Wildfires have spread through the province in recent weeks as an unusually dry spring has fostered tinderbox conditions. According to the CBC, nearly 700 people were forced to leave their homes in Sapotaweyak early this week. About 200 of the evacuees are now in Brandon, being housed in hotels.

Because of the enormous response to the fire, the church has ample donated clothes and other items for the Sapotaweyak evacuees. “We still have boxes and boxes of clothes that haven’t even been touched yet,” says Bernhardt.

Excess donations will be passed along to community help centre Samaritan House Ministries.

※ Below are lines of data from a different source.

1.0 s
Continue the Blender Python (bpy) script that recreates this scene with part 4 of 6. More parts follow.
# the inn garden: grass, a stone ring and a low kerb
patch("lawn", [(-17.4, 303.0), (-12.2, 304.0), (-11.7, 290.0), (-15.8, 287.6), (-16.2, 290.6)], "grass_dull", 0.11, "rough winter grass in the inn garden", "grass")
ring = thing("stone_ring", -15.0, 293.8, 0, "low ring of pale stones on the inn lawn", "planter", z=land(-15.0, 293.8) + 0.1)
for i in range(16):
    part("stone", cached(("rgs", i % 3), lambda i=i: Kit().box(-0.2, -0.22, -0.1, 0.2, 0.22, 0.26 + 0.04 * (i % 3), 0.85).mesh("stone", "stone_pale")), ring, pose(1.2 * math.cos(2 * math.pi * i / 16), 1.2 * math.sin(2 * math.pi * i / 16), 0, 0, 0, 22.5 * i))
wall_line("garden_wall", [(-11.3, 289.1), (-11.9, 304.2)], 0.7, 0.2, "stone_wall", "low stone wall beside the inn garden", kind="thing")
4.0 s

Cliff says Massey Manor residents may be allowed to visit their apartments on Friday to collect some items. “We’re being alerted to make sure that people understand we’re here for support,” he adds. “It’s going to be a pretty emotional, shocking thing to go in and see the state of your home after that kind of a fire.”

“In the moment, there’s a lot of shock and fear and anxiety,” says Bernhardt, who spoke to residents the day of the fire. Despite this, he says, “I get a real sense that the folks know that there are people who care, and there are people who are going to help them adjust to this. . . We’re going to get through this as a community.”

A service of thanksgiving will take place at the cathedral on Sunday (27 May), to celebrate the work of first responders and volunteers so far. “That will sort of put a comma on things,” says Bernhardt, who says that “the immediate emergent need is done, but the work is not done.”

The diocese is also offering to cover the cost for a week at diocese-run Anglican Memorial Camp for any children or families affected by the fire. Donations through the diocese of Brandon can be made online.